Rows from a dataset of clips and code
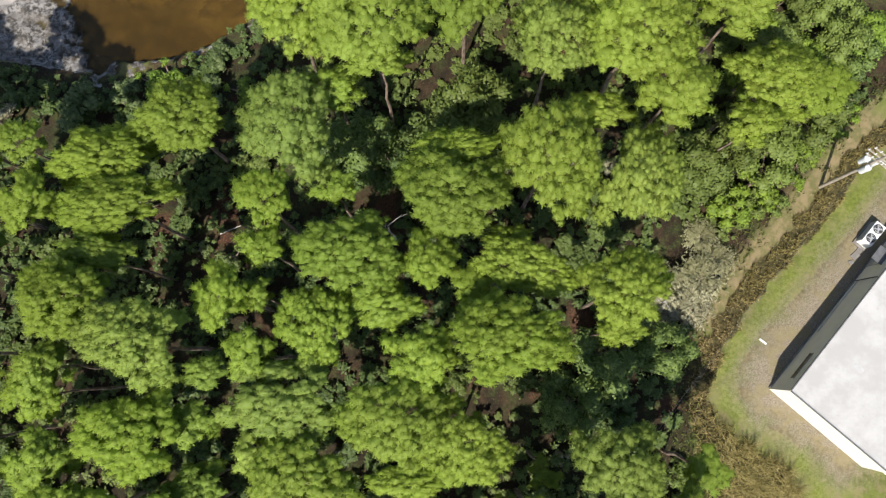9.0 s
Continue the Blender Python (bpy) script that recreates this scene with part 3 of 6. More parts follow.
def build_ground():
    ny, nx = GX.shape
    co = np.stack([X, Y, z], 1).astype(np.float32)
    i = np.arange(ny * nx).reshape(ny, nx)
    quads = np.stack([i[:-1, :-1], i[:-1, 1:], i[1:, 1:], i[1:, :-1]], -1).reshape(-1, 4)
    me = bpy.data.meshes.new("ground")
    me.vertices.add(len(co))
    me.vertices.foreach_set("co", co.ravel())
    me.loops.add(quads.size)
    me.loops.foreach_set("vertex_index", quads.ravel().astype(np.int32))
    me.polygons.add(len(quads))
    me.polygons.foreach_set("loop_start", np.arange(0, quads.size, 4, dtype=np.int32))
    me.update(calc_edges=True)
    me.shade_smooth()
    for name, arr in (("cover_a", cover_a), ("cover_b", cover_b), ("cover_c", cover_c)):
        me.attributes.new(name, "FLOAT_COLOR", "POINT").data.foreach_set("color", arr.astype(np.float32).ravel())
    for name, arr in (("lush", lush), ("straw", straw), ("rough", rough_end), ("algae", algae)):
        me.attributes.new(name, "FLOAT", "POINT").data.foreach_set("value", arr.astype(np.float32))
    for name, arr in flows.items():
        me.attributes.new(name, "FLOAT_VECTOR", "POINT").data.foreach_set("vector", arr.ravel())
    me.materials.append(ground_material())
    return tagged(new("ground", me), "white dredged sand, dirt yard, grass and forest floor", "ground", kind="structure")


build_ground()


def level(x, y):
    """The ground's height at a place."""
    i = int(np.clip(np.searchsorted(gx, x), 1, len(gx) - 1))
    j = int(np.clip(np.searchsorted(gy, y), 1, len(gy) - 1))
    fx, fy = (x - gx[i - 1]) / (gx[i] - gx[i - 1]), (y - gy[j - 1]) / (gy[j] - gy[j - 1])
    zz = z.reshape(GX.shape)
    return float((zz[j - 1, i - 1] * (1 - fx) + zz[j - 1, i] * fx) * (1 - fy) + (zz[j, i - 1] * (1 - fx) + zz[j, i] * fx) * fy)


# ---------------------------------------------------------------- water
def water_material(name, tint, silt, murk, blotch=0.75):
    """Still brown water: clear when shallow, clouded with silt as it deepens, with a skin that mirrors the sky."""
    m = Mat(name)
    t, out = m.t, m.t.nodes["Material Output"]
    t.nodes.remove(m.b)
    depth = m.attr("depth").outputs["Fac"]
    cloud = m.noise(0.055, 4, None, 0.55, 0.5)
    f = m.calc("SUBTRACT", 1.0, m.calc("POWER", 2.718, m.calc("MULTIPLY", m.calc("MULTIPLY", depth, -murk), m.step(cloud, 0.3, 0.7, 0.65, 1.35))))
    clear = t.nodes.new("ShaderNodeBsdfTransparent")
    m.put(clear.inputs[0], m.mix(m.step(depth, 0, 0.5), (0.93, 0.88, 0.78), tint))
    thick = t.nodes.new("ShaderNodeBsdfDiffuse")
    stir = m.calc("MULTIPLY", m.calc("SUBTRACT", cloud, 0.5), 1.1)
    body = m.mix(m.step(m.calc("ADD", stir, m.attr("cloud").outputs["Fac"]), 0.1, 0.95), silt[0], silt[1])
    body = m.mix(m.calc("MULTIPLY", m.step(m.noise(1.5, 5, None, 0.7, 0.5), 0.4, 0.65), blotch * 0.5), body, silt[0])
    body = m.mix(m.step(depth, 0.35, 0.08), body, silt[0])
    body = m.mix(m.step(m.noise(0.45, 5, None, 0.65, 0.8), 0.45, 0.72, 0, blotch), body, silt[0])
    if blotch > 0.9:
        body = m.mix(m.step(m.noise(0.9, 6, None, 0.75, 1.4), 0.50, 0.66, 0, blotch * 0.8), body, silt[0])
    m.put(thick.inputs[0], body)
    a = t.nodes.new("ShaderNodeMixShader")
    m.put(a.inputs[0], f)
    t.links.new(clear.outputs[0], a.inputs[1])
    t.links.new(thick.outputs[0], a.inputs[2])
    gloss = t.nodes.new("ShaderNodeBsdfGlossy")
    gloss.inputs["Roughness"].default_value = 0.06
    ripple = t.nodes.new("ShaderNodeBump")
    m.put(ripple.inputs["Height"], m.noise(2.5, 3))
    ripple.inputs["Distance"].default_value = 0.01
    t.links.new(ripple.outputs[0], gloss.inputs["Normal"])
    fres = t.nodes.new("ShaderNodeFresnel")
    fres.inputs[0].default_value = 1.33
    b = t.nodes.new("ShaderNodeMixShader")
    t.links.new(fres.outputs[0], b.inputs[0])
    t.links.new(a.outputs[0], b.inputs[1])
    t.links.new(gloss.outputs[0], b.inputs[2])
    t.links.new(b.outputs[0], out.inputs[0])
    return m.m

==

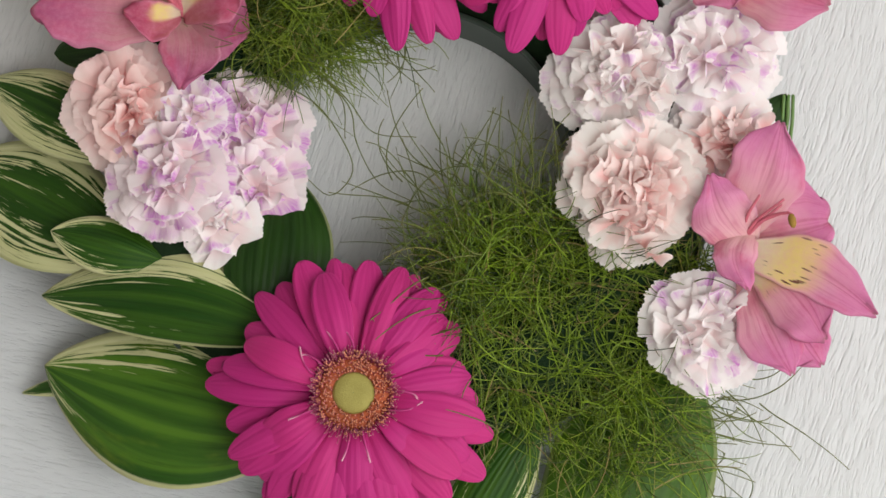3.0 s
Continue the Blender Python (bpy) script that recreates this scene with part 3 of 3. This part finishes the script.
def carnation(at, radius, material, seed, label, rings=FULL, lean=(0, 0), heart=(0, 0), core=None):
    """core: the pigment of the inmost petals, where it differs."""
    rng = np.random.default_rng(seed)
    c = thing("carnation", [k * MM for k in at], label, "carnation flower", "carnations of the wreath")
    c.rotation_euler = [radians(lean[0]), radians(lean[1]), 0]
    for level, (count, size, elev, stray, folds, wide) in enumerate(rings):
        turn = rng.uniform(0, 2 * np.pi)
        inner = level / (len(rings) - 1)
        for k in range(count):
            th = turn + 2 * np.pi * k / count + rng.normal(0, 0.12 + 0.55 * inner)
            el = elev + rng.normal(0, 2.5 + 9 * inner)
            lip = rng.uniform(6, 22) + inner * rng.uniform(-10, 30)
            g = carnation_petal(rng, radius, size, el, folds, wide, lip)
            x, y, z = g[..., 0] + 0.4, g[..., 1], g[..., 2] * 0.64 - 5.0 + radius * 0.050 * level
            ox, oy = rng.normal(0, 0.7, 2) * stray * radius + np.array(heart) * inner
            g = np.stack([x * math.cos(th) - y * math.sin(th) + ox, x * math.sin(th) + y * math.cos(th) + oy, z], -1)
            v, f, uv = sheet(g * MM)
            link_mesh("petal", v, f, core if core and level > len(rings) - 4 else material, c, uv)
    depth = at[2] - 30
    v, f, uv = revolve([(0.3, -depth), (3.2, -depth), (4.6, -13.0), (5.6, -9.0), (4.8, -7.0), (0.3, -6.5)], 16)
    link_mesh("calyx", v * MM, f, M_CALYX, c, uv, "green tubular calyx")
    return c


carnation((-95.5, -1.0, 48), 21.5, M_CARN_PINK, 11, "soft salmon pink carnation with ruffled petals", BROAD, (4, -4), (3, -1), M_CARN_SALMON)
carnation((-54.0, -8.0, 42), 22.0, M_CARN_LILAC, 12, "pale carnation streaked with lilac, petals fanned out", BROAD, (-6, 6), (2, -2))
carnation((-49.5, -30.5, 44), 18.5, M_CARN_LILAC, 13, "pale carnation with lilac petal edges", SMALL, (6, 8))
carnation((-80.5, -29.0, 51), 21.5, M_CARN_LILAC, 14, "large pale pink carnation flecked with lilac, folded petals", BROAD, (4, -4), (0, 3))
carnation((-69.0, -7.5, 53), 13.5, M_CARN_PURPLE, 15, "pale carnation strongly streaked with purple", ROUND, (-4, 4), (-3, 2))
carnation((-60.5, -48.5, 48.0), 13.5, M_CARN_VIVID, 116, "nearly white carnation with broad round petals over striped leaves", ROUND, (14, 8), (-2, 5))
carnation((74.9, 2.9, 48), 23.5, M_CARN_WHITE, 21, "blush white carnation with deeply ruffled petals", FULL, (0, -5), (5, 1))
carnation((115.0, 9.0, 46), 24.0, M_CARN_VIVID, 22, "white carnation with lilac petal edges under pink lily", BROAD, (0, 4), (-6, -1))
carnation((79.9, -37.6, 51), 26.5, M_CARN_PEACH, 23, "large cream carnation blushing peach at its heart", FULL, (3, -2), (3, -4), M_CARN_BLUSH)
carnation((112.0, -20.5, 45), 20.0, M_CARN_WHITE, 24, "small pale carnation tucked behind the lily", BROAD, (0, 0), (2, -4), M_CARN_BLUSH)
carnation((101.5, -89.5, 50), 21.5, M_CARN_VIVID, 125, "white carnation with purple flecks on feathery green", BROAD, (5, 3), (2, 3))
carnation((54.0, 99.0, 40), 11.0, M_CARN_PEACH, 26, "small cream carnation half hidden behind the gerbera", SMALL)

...

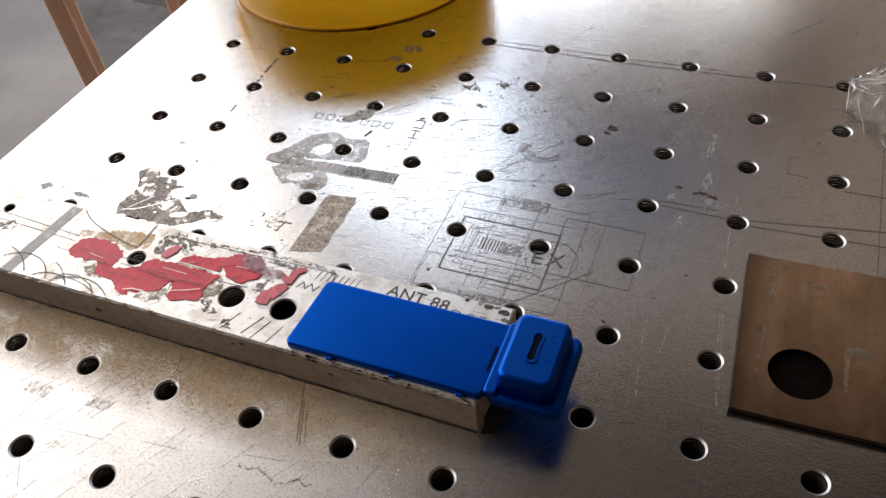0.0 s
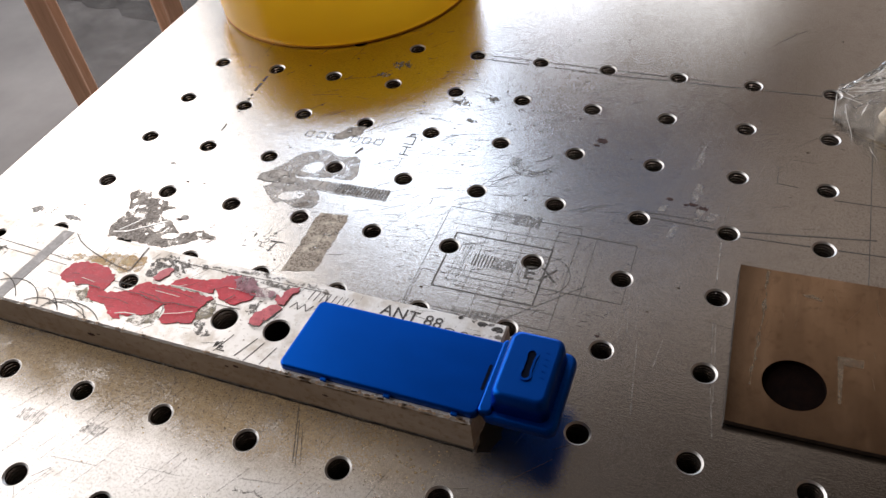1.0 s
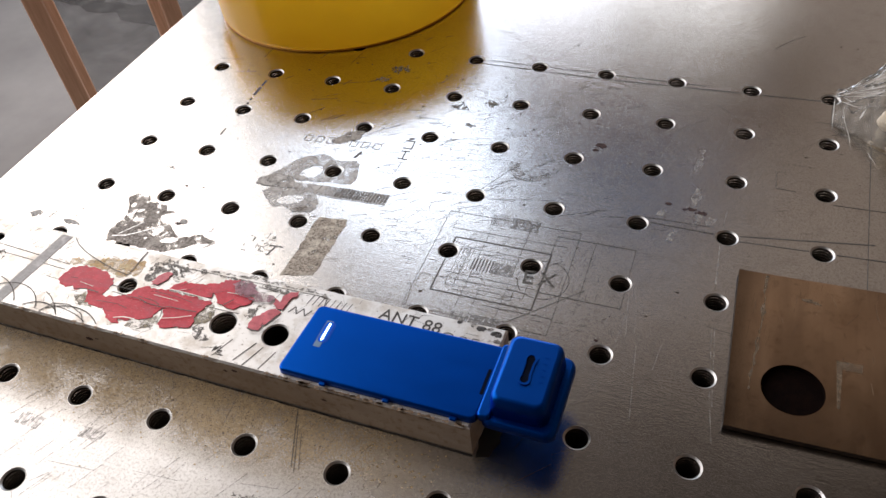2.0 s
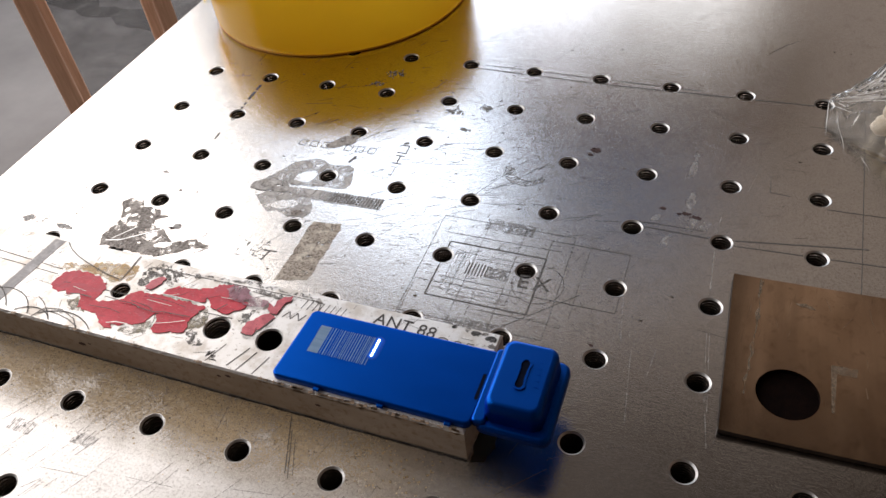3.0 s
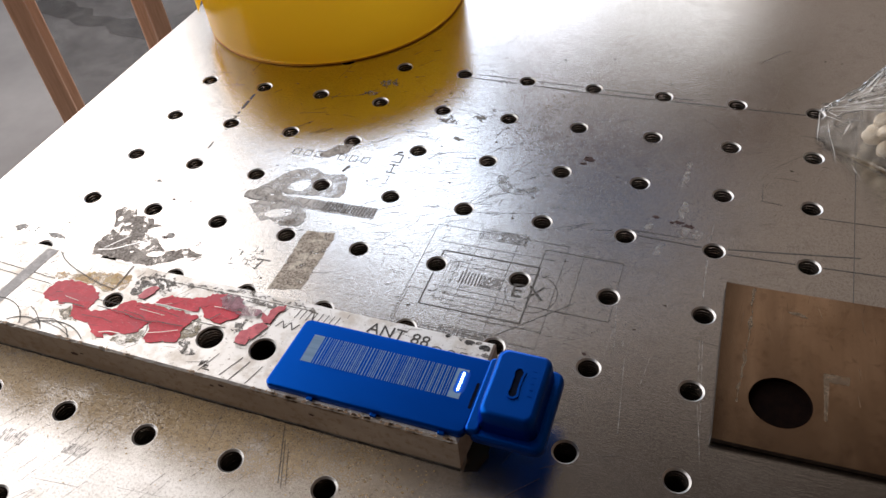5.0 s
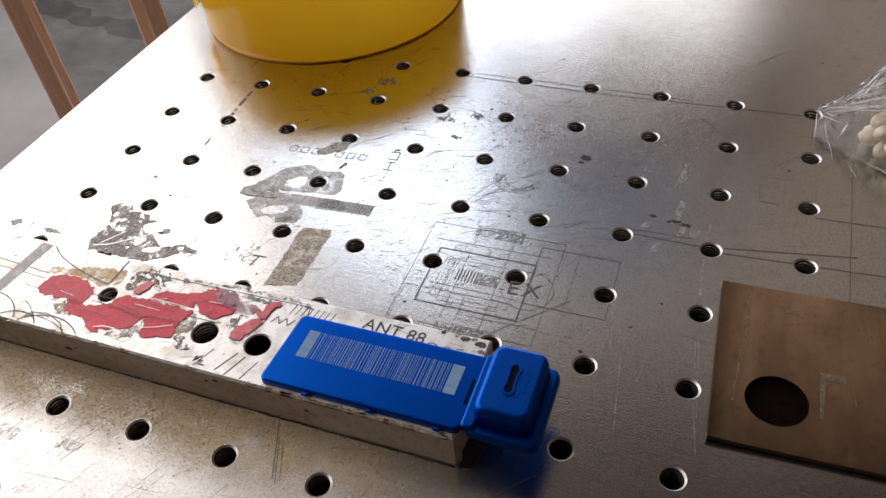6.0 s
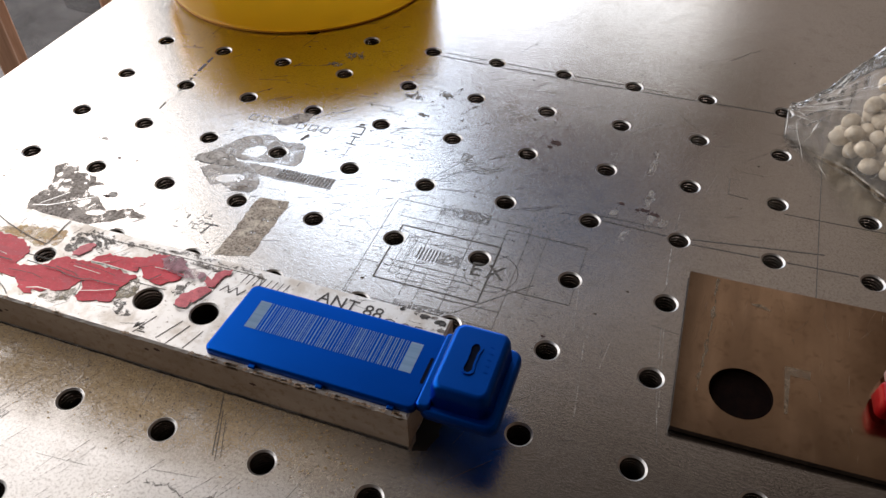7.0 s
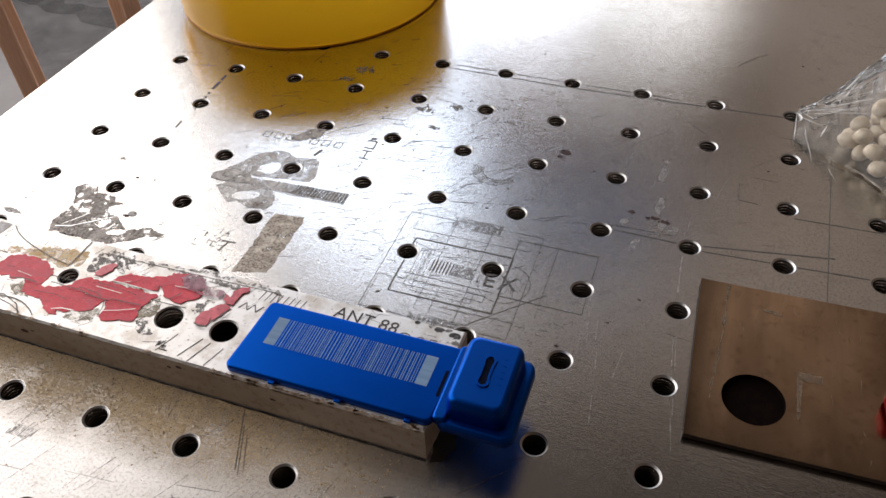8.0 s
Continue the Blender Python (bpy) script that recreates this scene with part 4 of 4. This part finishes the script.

EXERCISE
Across all the entries, count the lines that contain the word "part" and give the number by itself.

OUTPUT FOR THIS EXERCISE
3